Task details |
Exactly as written, write out the lines below from the first to the one containing "pose from metres", inclusive. Pictures do not belong in the copy.

# # #

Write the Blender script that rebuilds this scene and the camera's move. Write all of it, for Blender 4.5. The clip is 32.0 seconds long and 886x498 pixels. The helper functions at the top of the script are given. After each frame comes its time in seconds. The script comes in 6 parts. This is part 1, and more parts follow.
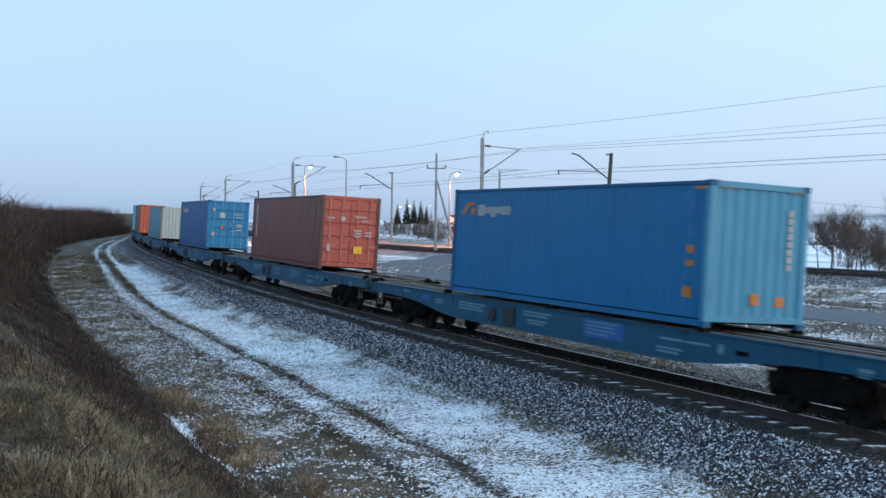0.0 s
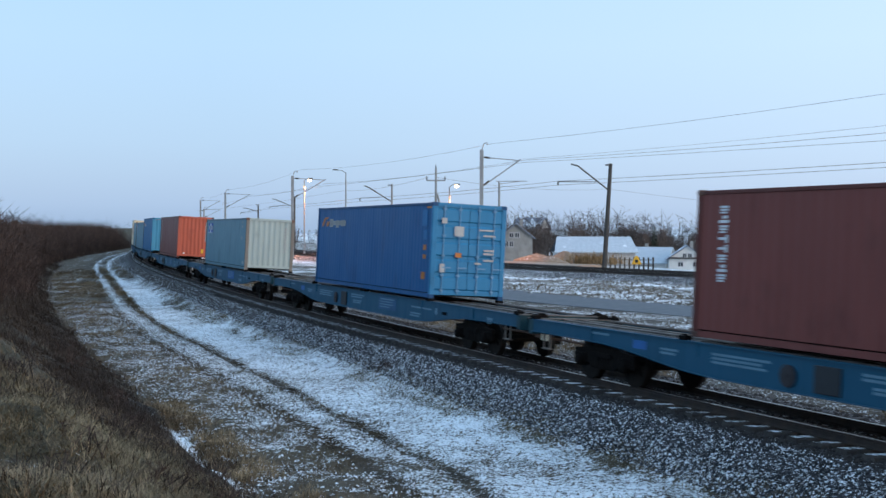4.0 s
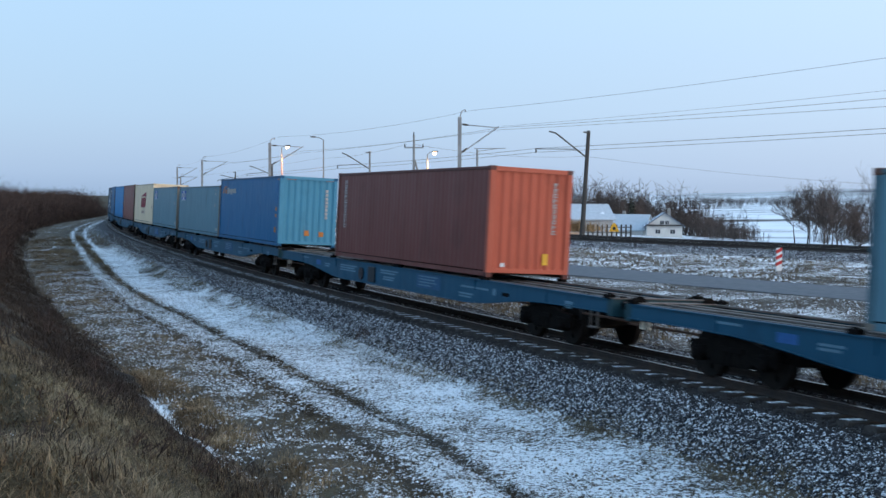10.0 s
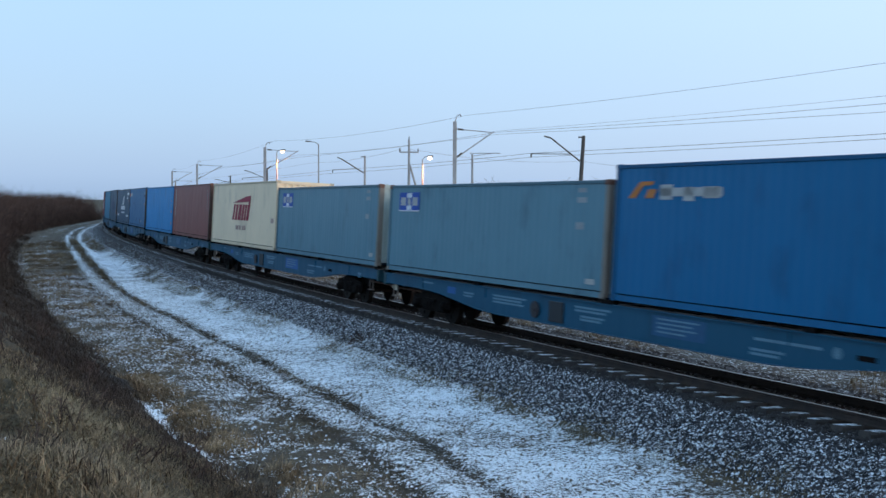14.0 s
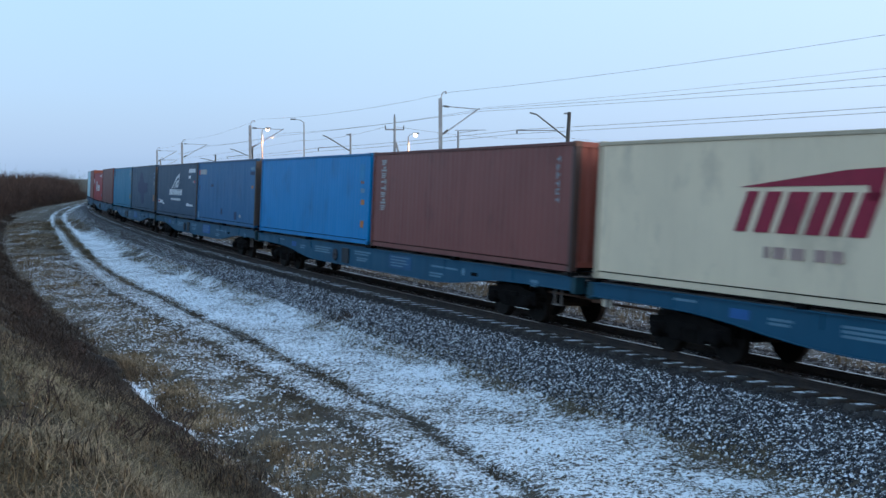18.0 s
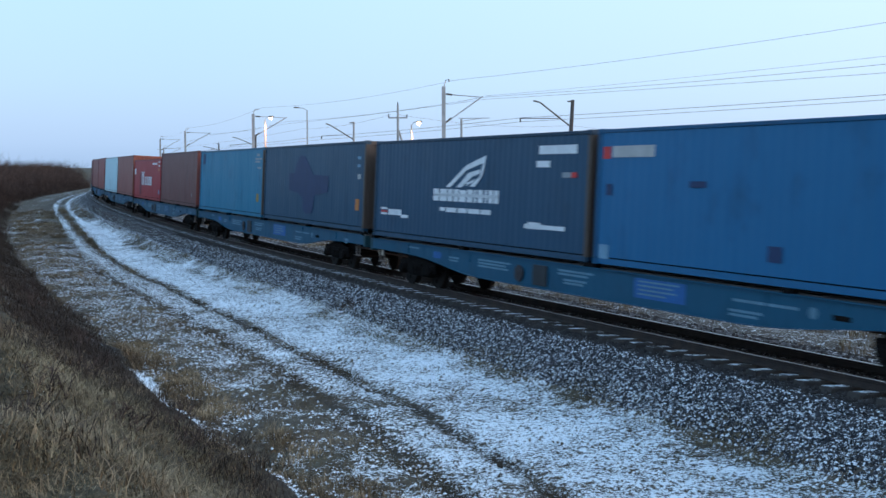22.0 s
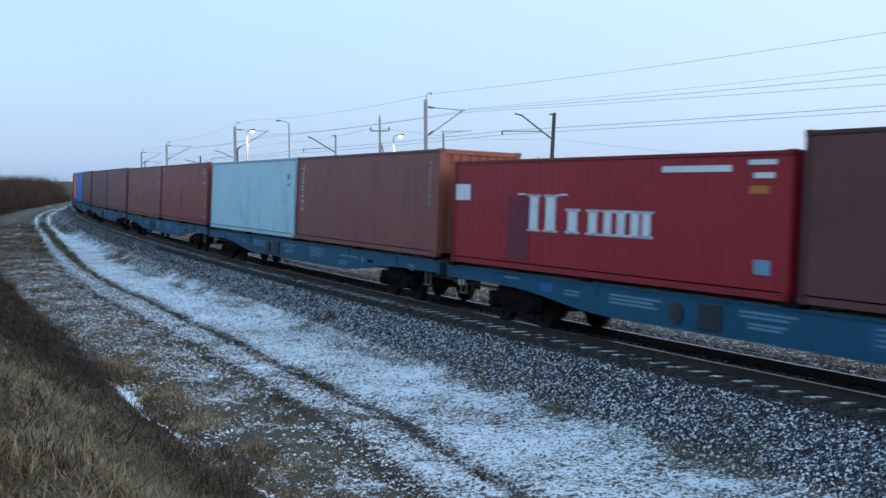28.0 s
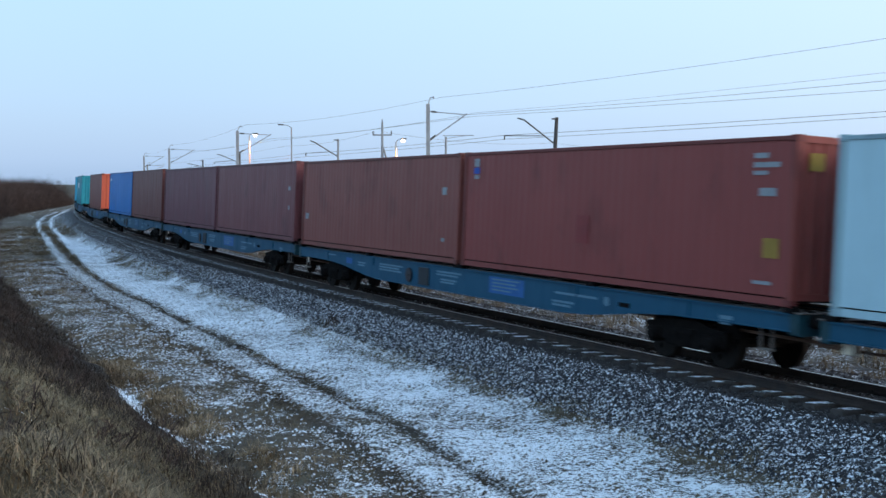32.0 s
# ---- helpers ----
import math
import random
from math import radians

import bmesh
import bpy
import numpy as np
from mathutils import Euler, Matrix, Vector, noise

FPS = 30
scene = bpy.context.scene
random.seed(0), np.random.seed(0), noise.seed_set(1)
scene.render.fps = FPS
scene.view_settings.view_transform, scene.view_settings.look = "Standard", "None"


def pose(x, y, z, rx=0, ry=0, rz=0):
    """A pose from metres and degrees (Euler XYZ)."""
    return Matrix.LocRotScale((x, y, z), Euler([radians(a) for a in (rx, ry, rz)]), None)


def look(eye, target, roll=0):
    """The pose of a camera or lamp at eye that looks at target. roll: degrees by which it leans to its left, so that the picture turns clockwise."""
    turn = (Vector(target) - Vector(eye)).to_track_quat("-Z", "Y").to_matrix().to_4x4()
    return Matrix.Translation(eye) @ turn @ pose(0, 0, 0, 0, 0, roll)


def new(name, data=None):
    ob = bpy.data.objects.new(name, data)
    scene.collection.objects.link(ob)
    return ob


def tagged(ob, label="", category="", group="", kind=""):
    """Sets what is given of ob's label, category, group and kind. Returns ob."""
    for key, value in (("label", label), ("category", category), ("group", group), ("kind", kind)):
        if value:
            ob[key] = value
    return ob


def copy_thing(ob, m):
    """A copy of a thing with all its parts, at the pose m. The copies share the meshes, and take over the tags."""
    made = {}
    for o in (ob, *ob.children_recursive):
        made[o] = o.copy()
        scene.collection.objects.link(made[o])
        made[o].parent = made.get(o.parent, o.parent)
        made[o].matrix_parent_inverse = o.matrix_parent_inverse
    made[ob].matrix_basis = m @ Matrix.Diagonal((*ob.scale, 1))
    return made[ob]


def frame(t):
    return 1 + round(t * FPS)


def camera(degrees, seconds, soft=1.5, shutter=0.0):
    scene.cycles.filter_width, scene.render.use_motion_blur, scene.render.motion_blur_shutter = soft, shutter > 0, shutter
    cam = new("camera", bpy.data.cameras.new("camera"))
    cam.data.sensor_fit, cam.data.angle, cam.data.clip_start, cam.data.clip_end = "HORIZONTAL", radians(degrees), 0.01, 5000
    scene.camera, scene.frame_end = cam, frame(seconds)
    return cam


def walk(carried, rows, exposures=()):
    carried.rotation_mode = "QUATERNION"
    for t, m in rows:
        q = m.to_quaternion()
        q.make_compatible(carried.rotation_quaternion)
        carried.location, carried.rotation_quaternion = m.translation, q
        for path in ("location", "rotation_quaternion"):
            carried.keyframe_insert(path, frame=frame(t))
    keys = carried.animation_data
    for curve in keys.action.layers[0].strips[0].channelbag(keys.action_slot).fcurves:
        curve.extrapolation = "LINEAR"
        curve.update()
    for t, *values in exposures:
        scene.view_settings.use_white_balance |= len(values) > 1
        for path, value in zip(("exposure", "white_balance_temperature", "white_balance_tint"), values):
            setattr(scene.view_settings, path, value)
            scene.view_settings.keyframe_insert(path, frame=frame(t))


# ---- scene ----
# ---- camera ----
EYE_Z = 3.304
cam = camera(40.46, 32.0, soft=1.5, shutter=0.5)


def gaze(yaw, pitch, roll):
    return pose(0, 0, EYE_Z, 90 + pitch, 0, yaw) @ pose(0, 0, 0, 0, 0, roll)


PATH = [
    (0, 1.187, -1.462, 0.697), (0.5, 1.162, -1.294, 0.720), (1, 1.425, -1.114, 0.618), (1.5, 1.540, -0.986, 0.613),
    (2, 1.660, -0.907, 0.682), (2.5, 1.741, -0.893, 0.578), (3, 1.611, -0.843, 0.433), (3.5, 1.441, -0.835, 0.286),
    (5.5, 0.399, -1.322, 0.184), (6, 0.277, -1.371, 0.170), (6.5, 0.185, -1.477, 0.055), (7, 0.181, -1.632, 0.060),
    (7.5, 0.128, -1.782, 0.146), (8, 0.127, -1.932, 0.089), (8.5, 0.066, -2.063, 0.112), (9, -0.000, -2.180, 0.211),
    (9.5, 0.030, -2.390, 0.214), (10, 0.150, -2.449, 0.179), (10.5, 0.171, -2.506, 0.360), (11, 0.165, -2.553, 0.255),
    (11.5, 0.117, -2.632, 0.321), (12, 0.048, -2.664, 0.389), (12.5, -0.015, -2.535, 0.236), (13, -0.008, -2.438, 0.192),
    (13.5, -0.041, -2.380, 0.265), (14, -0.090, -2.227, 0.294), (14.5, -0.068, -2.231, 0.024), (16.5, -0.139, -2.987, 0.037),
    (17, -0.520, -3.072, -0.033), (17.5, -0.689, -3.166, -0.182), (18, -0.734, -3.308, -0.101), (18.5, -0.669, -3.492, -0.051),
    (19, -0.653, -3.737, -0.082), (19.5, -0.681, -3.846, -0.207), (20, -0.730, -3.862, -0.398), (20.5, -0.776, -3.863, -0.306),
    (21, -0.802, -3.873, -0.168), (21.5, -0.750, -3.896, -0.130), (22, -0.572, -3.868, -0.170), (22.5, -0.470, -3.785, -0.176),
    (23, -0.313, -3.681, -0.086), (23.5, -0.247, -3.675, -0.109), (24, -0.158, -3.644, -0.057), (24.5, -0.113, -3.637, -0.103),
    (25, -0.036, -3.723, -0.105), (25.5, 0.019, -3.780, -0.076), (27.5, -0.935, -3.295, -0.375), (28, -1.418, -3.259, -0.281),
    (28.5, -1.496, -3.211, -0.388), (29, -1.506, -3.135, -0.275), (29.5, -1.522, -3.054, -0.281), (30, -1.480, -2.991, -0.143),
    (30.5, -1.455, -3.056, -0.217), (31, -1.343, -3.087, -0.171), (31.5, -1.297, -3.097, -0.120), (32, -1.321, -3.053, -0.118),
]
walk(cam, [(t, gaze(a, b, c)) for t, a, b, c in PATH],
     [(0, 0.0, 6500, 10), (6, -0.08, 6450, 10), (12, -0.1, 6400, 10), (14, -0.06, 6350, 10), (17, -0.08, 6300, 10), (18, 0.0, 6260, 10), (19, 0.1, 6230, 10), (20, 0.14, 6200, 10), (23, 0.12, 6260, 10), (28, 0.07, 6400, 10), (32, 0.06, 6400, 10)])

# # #

Solution |
Write the Blender script that rebuilds this scene and the camera's move. Write all of it, for Blender 4.5. The clip is 32.0 seconds long and 886x498 pixels. The helper functions at the top of the script are given. After each frame comes its time in seconds. The script comes in 6 parts. This is part 1, and more parts follow.
0.0 s
4.0 s
10.0 s
14.0 s
18.0 s
22.0 s
28.0 s
32.0 s
# ---- helpers ----
import math
import random
from math import radians

import bmesh
import bpy
import numpy as np
from mathutils import Euler, Matrix, Vector, noise

FPS = 30
scene = bpy.context.scene
random.seed(0), np.random.seed(0), noise.seed_set(1)
scene.render.fps = FPS
scene.view_settings.view_transform, scene.view_settings.look = "Standard", "None"


def pose(x, y, z, rx=0, ry=0, rz=0):
    """A pose from metres and degrees (Euler XYZ)."""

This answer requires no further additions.